= SUPPLIED INFORMATION =
____________________

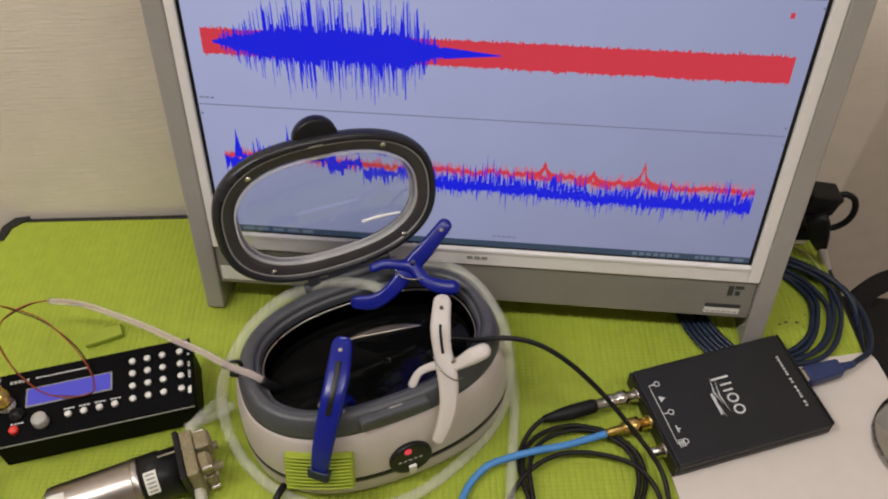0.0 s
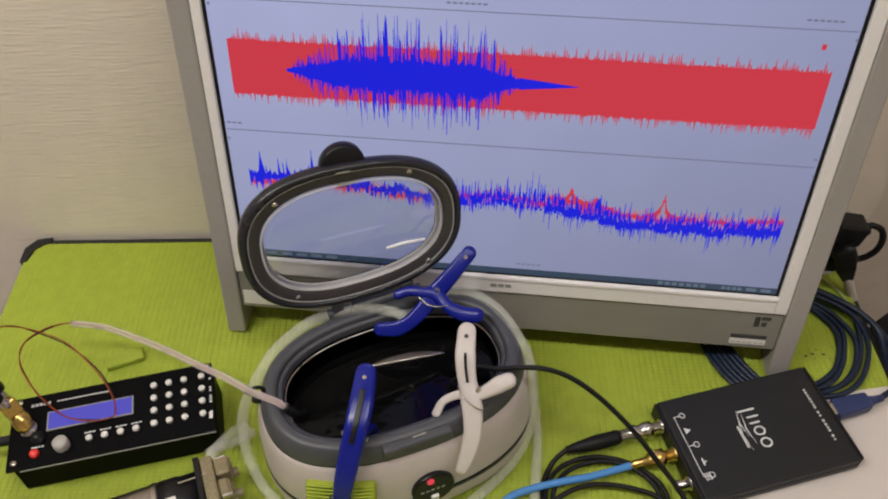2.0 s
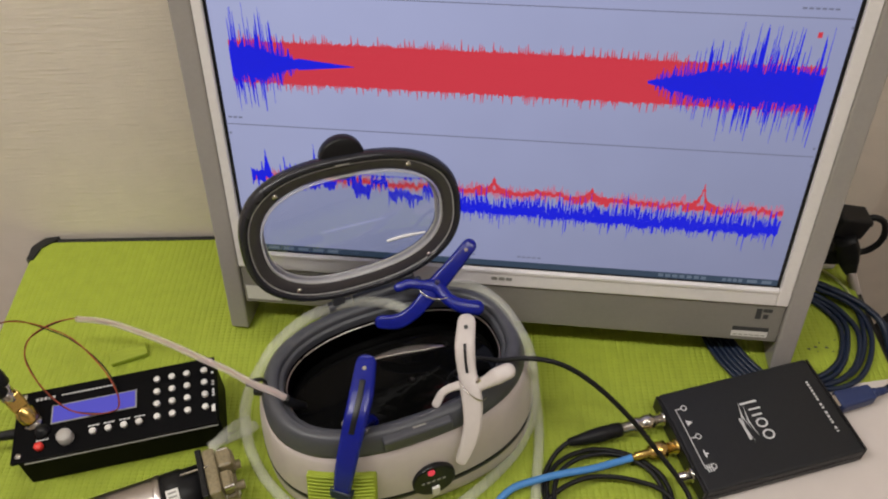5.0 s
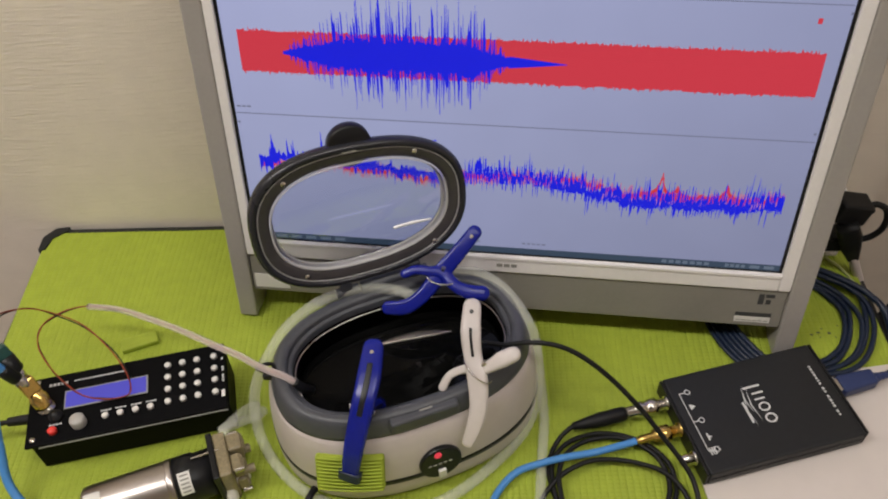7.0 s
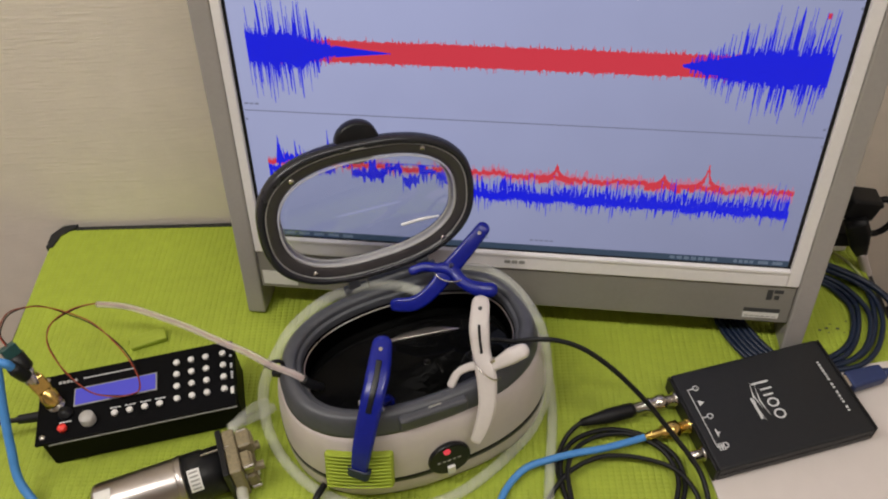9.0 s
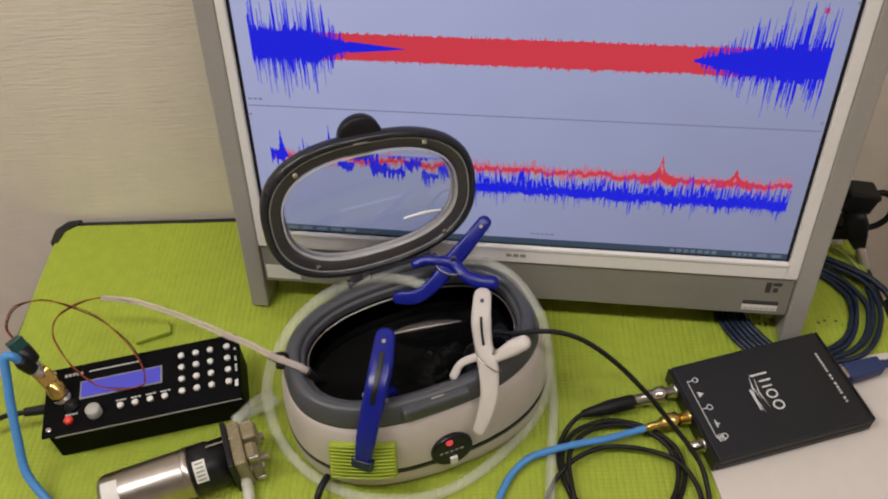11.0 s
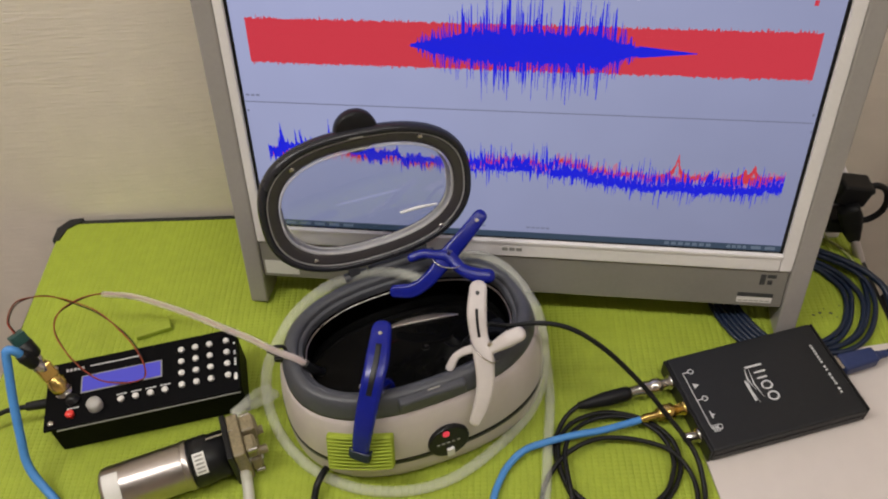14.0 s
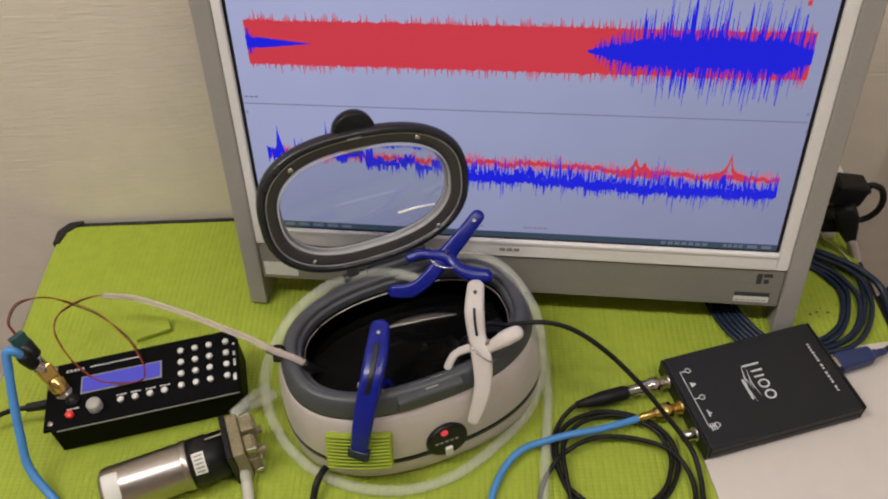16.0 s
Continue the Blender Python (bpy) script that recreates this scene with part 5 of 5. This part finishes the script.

____________________

= WRITTEN INSTRUCTION =
Exclude the images, then output the data above word for word.

= EXERCISE RESULT =
0.0 s
2.0 s
5.0 s
7.0 s
9.0 s
11.0 s
14.0 s
16.0 s
Continue the Blender Python (bpy) script that recreates this scene with part 5 of 5. This part finishes the script.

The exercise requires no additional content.